-- begin --

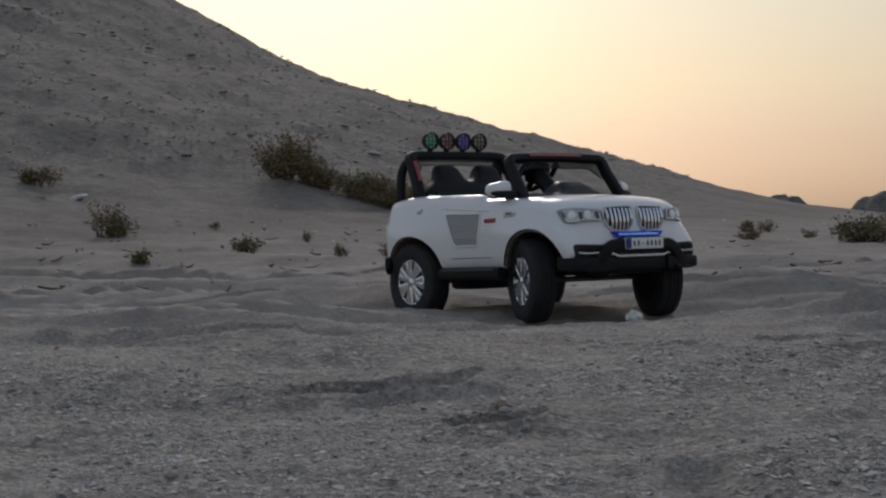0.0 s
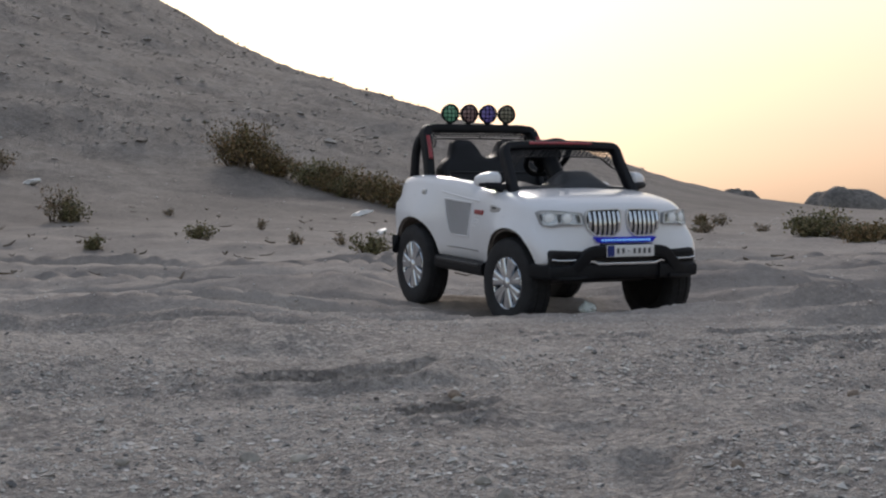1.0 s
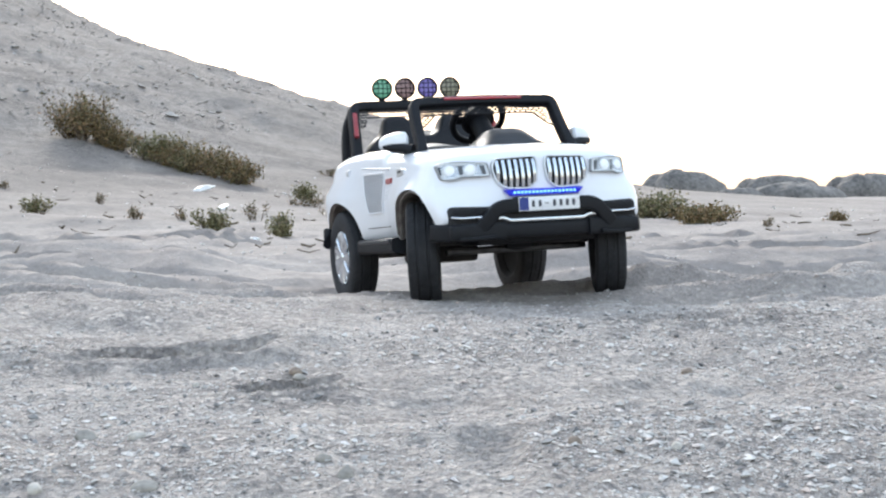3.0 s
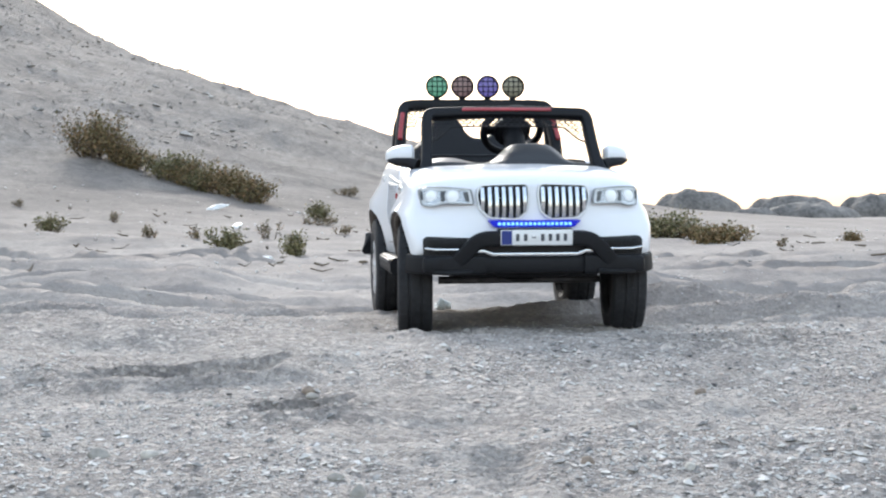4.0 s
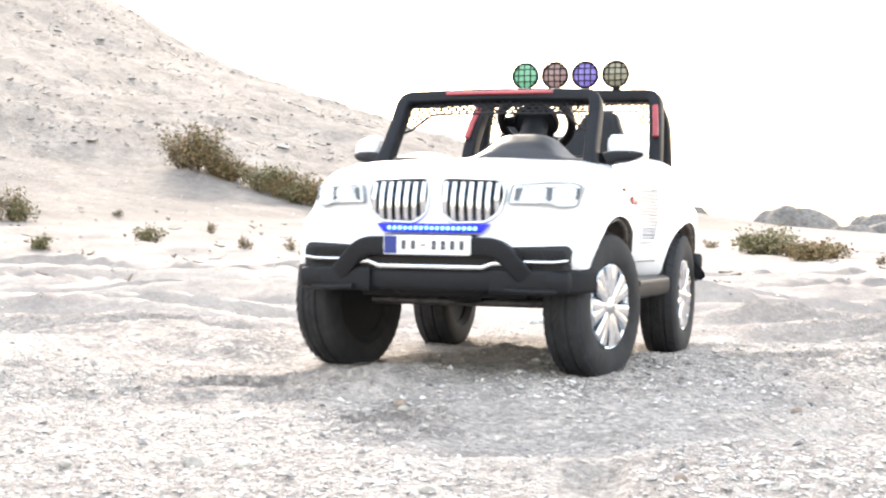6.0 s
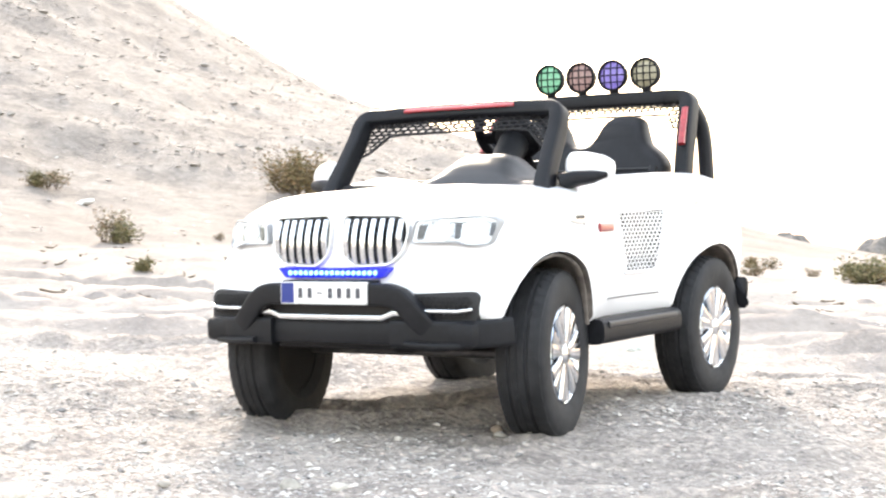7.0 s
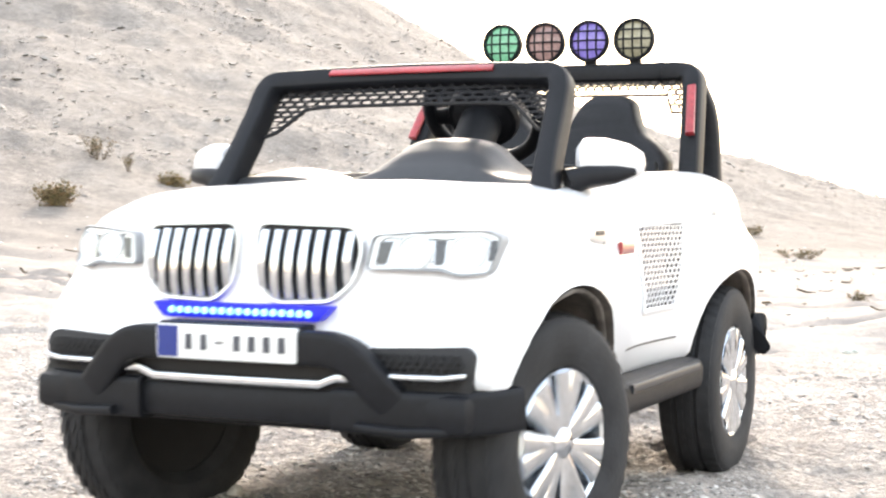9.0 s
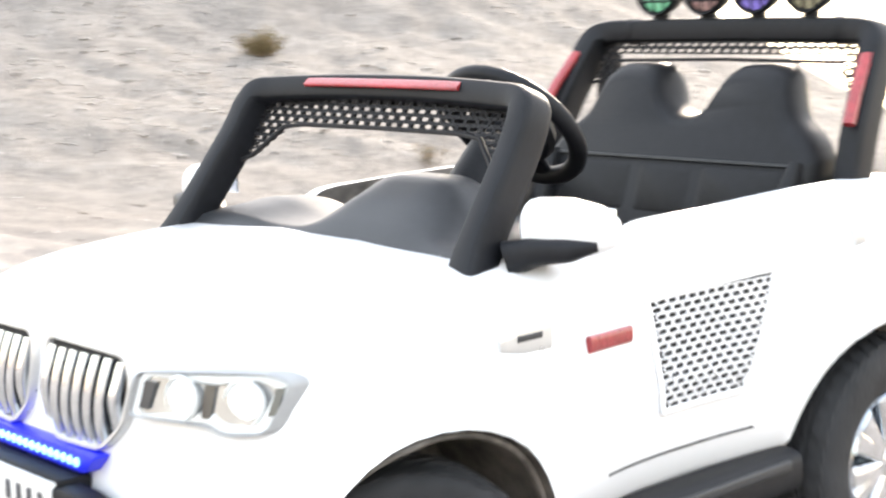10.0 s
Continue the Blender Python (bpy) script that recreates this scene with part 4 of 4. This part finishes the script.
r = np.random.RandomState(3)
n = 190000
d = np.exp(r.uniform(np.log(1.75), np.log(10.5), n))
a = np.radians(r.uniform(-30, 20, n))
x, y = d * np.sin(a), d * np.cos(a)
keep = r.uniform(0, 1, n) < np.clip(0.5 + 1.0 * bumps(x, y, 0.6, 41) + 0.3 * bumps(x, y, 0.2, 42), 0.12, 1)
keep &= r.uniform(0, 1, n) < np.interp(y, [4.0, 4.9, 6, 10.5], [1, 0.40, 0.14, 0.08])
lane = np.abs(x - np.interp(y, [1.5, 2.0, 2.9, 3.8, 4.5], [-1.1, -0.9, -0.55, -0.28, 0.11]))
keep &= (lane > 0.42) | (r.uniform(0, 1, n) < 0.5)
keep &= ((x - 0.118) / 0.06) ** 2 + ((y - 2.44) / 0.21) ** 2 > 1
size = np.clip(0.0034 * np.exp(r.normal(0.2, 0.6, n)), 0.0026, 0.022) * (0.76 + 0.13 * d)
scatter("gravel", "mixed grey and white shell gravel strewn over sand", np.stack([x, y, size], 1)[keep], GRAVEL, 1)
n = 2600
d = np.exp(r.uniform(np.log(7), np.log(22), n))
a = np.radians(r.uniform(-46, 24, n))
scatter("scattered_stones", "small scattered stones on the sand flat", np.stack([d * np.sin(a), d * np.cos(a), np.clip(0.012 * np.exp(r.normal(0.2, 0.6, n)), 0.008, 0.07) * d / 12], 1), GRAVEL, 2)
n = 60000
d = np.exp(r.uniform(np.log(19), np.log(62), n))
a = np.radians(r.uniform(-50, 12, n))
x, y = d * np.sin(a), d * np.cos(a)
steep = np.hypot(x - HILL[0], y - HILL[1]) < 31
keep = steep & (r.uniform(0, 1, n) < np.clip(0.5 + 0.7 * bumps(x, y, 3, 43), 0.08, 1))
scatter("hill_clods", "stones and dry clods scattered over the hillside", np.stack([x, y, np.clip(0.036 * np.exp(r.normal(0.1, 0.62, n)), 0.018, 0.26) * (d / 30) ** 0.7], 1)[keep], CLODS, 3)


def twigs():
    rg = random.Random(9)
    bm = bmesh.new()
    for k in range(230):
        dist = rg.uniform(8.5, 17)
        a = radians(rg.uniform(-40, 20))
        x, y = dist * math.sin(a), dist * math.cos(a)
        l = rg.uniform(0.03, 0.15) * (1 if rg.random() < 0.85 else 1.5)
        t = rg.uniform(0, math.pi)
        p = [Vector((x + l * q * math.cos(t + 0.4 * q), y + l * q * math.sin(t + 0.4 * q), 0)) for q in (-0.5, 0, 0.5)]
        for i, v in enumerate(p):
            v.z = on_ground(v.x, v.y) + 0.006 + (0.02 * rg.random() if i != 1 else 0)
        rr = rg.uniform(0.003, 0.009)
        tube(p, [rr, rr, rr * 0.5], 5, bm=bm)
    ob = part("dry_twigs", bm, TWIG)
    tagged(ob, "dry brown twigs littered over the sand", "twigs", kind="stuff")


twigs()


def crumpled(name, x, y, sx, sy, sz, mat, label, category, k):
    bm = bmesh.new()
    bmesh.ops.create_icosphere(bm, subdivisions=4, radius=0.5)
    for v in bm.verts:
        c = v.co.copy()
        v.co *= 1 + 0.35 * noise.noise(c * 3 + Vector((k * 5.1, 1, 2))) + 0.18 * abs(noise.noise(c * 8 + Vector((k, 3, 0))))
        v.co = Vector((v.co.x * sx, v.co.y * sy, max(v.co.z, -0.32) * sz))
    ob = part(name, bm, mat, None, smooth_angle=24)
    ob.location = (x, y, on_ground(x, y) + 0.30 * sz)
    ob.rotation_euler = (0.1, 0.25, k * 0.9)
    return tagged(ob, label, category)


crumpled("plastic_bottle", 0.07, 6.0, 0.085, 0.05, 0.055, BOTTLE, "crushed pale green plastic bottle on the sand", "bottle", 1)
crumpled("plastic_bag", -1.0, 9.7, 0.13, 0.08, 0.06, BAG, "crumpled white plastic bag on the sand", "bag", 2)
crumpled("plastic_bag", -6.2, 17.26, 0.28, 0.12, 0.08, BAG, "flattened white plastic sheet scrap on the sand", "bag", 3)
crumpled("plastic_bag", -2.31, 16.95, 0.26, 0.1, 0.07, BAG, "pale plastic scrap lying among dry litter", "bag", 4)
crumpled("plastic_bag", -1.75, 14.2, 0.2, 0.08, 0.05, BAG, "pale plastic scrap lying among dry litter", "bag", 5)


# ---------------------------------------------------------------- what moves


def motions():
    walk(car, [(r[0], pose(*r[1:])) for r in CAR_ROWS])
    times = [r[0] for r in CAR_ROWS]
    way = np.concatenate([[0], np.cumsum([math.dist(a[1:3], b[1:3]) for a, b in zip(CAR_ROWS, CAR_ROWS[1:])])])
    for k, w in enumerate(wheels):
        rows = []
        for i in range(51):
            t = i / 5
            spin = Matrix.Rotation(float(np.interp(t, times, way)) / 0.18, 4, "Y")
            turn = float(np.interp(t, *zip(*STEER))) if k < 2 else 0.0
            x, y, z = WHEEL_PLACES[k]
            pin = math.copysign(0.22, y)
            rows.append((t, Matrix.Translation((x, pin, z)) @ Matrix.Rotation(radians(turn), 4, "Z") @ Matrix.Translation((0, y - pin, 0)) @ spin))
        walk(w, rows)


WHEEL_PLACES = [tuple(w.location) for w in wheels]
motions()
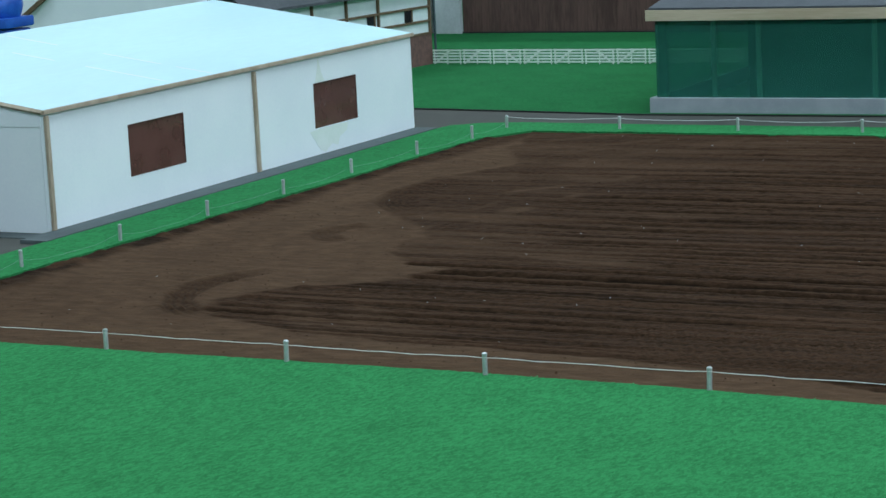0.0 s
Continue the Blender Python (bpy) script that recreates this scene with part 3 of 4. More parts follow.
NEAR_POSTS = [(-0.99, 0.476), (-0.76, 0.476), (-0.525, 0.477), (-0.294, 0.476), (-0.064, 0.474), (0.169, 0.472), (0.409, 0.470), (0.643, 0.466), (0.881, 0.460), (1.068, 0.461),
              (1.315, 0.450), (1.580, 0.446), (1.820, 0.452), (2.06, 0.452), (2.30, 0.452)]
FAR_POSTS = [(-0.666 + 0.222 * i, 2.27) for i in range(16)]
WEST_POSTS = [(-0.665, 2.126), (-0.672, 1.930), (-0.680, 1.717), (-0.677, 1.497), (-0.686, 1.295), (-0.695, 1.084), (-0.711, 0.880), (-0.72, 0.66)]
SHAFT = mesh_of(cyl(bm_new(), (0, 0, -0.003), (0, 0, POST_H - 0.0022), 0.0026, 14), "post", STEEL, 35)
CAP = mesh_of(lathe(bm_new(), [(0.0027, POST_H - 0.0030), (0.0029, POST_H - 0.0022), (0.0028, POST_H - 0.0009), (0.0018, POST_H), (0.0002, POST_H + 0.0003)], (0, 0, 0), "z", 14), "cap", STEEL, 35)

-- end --

## Stated exercise
Reproduce the material in full, word for word, and omit the pictures.

## Worked solution
0.0 s
1.0 s
3.0 s
4.0 s
6.0 s
7.0 s
9.0 s
10.0 s
Continue the Blender Python (bpy) script that recreates this scene with part 4 of 4. This part finishes the script.
r = np.random.RandomState(3)
n = 190000
d = np.exp(r.uniform(np.log(1.75), np.log(10.5), n))
a = np.radians(r.uniform(-30, 20, n))
x, y = d * np.sin(a), d * np.cos(a)
keep = r.uniform(0, 1, n) < np.clip(0.5 + 1.0 * bumps(x, y, 0.6, 41) + 0.3 * bumps(x, y, 0.2, 42), 0.12, 1)
keep &= r.uniform(0, 1, n) < np.interp(y, [4.0, 4.9, 6, 10.5], [1, 0.40, 0.14, 0.08])
lane = np.abs(x - np.interp(y, [1.5, 2.0, 2.9, 3.8, 4.5], [-1.1, -0.9, -0.55, -0.28, 0.11]))
keep &= (lane > 0.42) | (r.uniform(0, 1, n) < 0.5)
keep &= ((x - 0.118) / 0.06) ** 2 + ((y - 2.44) / 0.21) ** 2 > 1
size = np.clip(0.0034 * np.exp(r.normal(0.2, 0.6, n)), 0.0026, 0.022) * (0.76 + 0.13 * d)
scatter("gravel", "mixed grey and white shell gravel strewn over sand", np.stack([x, y, size], 1)[keep], GRAVEL, 1)
n = 2600
d = np.exp(r.uniform(np.log(7), np.log(22), n))
a = np.radians(r.uniform(-46, 24, n))
scatter("scattered_stones", "small scattered stones on the sand flat", np.stack([d * np.sin(a), d * np.cos(a), np.clip(0.012 * np.exp(r.normal(0.2, 0.6, n)), 0.008, 0.07) * d / 12], 1), GRAVEL, 2)
n = 60000
d = np.exp(r.uniform(np.log(19), np.log(62), n))
a = np.radians(r.uniform(-50, 12, n))
x, y = d * np.sin(a), d * np.cos(a)
steep = np.hypot(x - HILL[0], y - HILL[1]) < 31
keep = steep & (r.uniform(0, 1, n) < np.clip(0.5 + 0.7 * bumps(x, y, 3, 43), 0.08, 1))
scatter("hill_clods", "stones and dry clods scattered over the hillside", np.stack([x, y, np.clip(0.036 * np.exp(r.normal(0.1, 0.62, n)), 0.018, 0.26) * (d / 30) ** 0.7], 1)[keep], CLODS, 3)


def twigs():
    rg = random.Random(9)
    bm = bmesh.new()
    for k in range(230):
        dist = rg.uniform(8.5, 17)
        a = radians(rg.uniform(-40, 20))
        x, y = dist * math.sin(a), dist * math.cos(a)
        l = rg.uniform(0.03, 0.15) * (1 if rg.random() < 0.85 else 1.5)
        t = rg.uniform(0, math.pi)
        p = [Vector((x + l * q * math.cos(t + 0.4 * q), y + l * q * math.sin(t + 0.4 * q), 0)) for q in (-0.5, 0, 0.5)]
        for i, v in enumerate(p):
            v.z = on_ground(v.x, v.y) + 0.006 + (0.02 * rg.random() if i != 1 else 0)
        rr = rg.uniform(0.003, 0.009)
        tube(p, [rr, rr, rr * 0.5], 5, bm=bm)
    ob = part("dry_twigs", bm, TWIG)
    tagged(ob, "dry brown twigs littered over the sand", "twigs", kind="stuff")


twigs()


def crumpled(name, x, y, sx, sy, sz, mat, label, category, k):
    bm = bmesh.new()
    bmesh.ops.create_icosphere(bm, subdivisions=4, radius=0.5)
    for v in bm.verts:
        c = v.co.copy()
        v.co *= 1 + 0.35 * noise.noise(c * 3 + Vector((k * 5.1, 1, 2))) + 0.18 * abs(noise.noise(c * 8 + Vector((k, 3, 0))))
        v.co = Vector((v.co.x * sx, v.co.y * sy, max(v.co.z, -0.32) * sz))
    ob = part(name, bm, mat, None, smooth_angle=24)
    ob.location = (x, y, on_ground(x, y) + 0.30 * sz)
    ob.rotation_euler = (0.1, 0.25, k * 0.9)
    return tagged(ob, label, category)


crumpled("plastic_bottle", 0.07, 6.0, 0.085, 0.05, 0.055, BOTTLE, "crushed pale green plastic bottle on the sand", "bottle", 1)
crumpled("plastic_bag", -1.0, 9.7, 0.13, 0.08, 0.06, BAG, "crumpled white plastic bag on the sand", "bag", 2)
crumpled("plastic_bag", -6.2, 17.26, 0.28, 0.12, 0.08, BAG, "flattened white plastic sheet scrap on the sand", "bag", 3)
crumpled("plastic_bag", -2.31, 16.95, 0.26, 0.1, 0.07, BAG, "pale plastic scrap lying among dry litter", "bag", 4)
crumpled("plastic_bag", -1.75, 14.2, 0.2, 0.08, 0.05, BAG, "pale plastic scrap lying among dry litter", "bag", 5)


# ---------------------------------------------------------------- what moves


def motions():
    walk(car, [(r[0], pose(*r[1:])) for r in CAR_ROWS])
    times = [r[0] for r in CAR_ROWS]
    way = np.concatenate([[0], np.cumsum([math.dist(a[1:3], b[1:3]) for a, b in zip(CAR_ROWS, CAR_ROWS[1:])])])
    for k, w in enumerate(wheels):
        rows = []
        for i in range(51):
            t = i / 5
            spin = Matrix.Rotation(float(np.interp(t, times, way)) / 0.18, 4, "Y")
            turn = float(np.interp(t, *zip(*STEER))) if k < 2 else 0.0
            x, y, z = WHEEL_PLACES[k]
            pin = math.copysign(0.22, y)
            rows.append((t, Matrix.Translation((x, pin, z)) @ Matrix.Rotation(radians(turn), 4, "Z") @ Matrix.Translation((0, y - pin, 0)) @ spin))
        walk(w, rows)


WHEEL_PLACES = [tuple(w.location) for w in wheels]
motions()
0.0 s
Continue the Blender Python (bpy) script that recreates this scene with part 3 of 4. More parts follow.
NEAR_POSTS = [(-0.99, 0.476), (-0.76, 0.476), (-0.525, 0.477), (-0.294, 0.476), (-0.064, 0.474), (0.169, 0.472), (0.409, 0.470), (0.643, 0.466), (0.881, 0.460), (1.068, 0.461),
              (1.315, 0.450), (1.580, 0.446), (1.820, 0.452), (2.06, 0.452), (2.30, 0.452)]
FAR_POSTS = [(-0.666 + 0.222 * i, 2.27) for i in range(16)]
WEST_POSTS = [(-0.665, 2.126), (-0.672, 1.930), (-0.680, 1.717), (-0.677, 1.497), (-0.686, 1.295), (-0.695, 1.084), (-0.711, 0.880), (-0.72, 0.66)]
SHAFT = mesh_of(cyl(bm_new(), (0, 0, -0.003), (0, 0, POST_H - 0.0022), 0.0026, 14), "post", STEEL, 35)
CAP = mesh_of(lathe(bm_new(), [(0.0027, POST_H - 0.0030), (0.0029, POST_H - 0.0022), (0.0028, POST_H - 0.0009), (0.0018, POST_H), (0.0002, POST_H + 0.0003)], (0, 0, 0), "z", 14), "cap", STEEL, 35)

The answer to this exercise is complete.